* TASK TO COMPLETE
Take the data that follows and retype it word for word.

* SUPPLIED INFORMATION

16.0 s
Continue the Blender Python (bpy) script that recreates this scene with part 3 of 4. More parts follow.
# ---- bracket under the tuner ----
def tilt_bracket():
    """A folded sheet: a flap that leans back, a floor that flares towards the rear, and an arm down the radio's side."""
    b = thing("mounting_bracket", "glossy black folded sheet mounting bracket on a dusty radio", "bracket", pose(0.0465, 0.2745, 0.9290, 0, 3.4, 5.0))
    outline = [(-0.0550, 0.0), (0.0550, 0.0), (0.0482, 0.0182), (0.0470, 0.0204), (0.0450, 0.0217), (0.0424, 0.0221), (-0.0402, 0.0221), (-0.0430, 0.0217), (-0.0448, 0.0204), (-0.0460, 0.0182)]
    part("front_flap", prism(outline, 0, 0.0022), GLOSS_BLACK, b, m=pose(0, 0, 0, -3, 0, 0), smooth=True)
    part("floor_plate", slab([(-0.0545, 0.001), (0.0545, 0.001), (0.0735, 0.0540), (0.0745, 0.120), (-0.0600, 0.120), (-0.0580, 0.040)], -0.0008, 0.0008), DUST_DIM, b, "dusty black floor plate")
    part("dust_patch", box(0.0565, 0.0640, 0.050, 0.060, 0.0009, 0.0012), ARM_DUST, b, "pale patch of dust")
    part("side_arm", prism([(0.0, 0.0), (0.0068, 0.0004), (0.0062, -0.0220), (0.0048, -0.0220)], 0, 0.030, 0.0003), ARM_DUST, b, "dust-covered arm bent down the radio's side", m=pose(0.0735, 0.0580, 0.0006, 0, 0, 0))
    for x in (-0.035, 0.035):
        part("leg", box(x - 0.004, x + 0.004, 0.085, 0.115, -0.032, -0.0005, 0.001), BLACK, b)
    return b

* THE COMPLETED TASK
16.0 s
Continue the Blender Python (bpy) script that recreates this scene with part 3 of 4. More parts follow.
# ---- bracket under the tuner ----
def tilt_bracket():
    """A folded sheet: a flap that leans back, a floor that flares towards the rear, and an arm down the radio's side."""
    b = thing("mounting_bracket", "glossy black folded sheet mounting bracket on a dusty radio", "bracket", pose(0.0465, 0.2745, 0.9290, 0, 3.4, 5.0))
    outline = [(-0.0550, 0.0), (0.0550, 0.0), (0.0482, 0.0182), (0.0470, 0.0204), (0.0450, 0.0217), (0.0424, 0.0221), (-0.0402, 0.0221), (-0.0430, 0.0217), (-0.0448, 0.0204), (-0.0460, 0.0182)]
    part("front_flap", prism(outline, 0, 0.0022), GLOSS_BLACK, b, m=pose(0, 0, 0, -3, 0, 0), smooth=True)
    part("floor_plate", slab([(-0.0545, 0.001), (0.0545, 0.001), (0.0735, 0.0540), (0.0745, 0.120), (-0.0600, 0.120), (-0.0580, 0.040)], -0.0008, 0.0008), DUST_DIM, b, "dusty black floor plate")
    part("dust_patch", box(0.0565, 0.0640, 0.050, 0.060, 0.0009, 0.0012), ARM_DUST, b, "pale patch of dust")
    part("side_arm", prism([(0.0, 0.0), (0.0068, 0.0004), (0.0062, -0.0220), (0.0048, -0.0220)], 0, 0.030, 0.0003), ARM_DUST, b, "dust-covered arm bent down the radio's side", m=pose(0.0735, 0.0580, 0.0006, 0, 0, 0))
    for x in (-0.035, 0.035):
        part("leg", box(x - 0.004, x + 0.004, 0.085, 0.115, -0.032, -0.0005, 0.001), BLACK, b)
    return b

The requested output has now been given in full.